TASK TO COMPLETE: Give the listing again character for character, but drop the images.

SOURCE EXCERPT:
↓

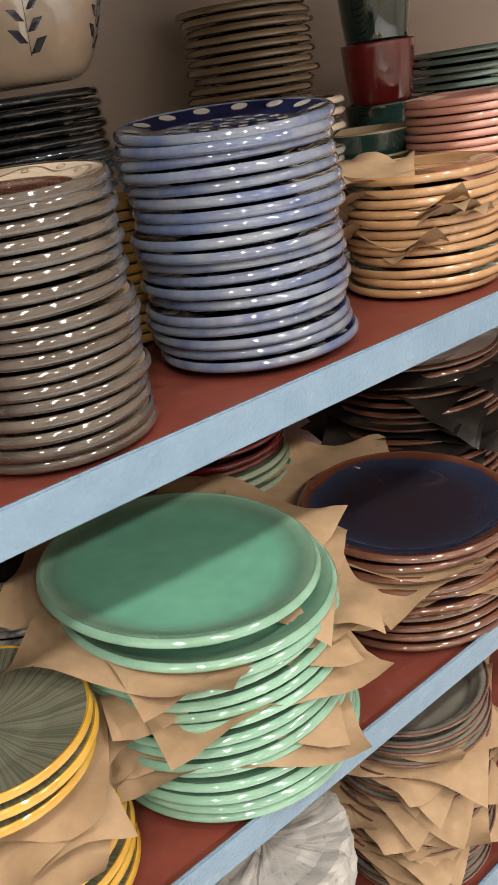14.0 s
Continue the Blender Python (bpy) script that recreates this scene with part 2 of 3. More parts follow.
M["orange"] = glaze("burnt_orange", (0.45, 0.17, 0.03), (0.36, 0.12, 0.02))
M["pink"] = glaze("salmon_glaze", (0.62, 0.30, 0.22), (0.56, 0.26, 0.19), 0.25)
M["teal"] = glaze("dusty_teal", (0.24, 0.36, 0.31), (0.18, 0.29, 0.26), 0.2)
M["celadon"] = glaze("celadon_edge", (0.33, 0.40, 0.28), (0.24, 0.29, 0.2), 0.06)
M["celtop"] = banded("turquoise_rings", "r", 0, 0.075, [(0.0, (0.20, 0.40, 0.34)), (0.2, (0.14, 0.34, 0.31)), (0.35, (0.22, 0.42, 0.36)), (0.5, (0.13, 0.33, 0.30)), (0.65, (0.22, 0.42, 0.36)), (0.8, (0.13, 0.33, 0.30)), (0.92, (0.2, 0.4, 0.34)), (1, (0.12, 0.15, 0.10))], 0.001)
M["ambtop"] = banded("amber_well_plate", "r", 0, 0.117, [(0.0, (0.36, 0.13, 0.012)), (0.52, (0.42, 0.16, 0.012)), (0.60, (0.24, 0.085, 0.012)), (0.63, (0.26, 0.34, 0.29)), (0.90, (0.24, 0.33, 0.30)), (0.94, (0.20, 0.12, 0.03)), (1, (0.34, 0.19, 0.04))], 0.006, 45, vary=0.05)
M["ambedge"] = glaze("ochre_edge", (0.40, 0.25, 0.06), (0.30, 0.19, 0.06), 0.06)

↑

WORKED ANSWER:
14.0 s
Continue the Blender Python (bpy) script that recreates this scene with part 2 of 3. More parts follow.
M["orange"] = glaze("burnt_orange", (0.45, 0.17, 0.03), (0.36, 0.12, 0.02))
M["pink"] = glaze("salmon_glaze", (0.62, 0.30, 0.22), (0.56, 0.26, 0.19), 0.25)
M["teal"] = glaze("dusty_teal", (0.24, 0.36, 0.31), (0.18, 0.29, 0.26), 0.2)
M["celadon"] = glaze("celadon_edge", (0.33, 0.40, 0.28), (0.24, 0.29, 0.2), 0.06)
M["celtop"] = banded("turquoise_rings", "r", 0, 0.075, [(0.0, (0.20, 0.40, 0.34)), (0.2, (0.14, 0.34, 0.31)), (0.35, (0.22, 0.42, 0.36)), (0.5, (0.13, 0.33, 0.30)), (0.65, (0.22, 0.42, 0.36)), (0.8, (0.13, 0.33, 0.30)), (0.92, (0.2, 0.4, 0.34)), (1, (0.12, 0.15, 0.10))], 0.001)
M["ambtop"] = banded("amber_well_plate", "r", 0, 0.117, [(0.0, (0.36, 0.13, 0.012)), (0.52, (0.42, 0.16, 0.012)), (0.60, (0.24, 0.085, 0.012)), (0.63, (0.26, 0.34, 0.29)), (0.90, (0.24, 0.33, 0.30)), (0.94, (0.20, 0.12, 0.03)), (1, (0.34, 0.19, 0.04))], 0.006, 45, vary=0.05)
M["ambedge"] = glaze("ochre_edge", (0.40, 0.25, 0.06), (0.30, 0.19, 0.06), 0.06)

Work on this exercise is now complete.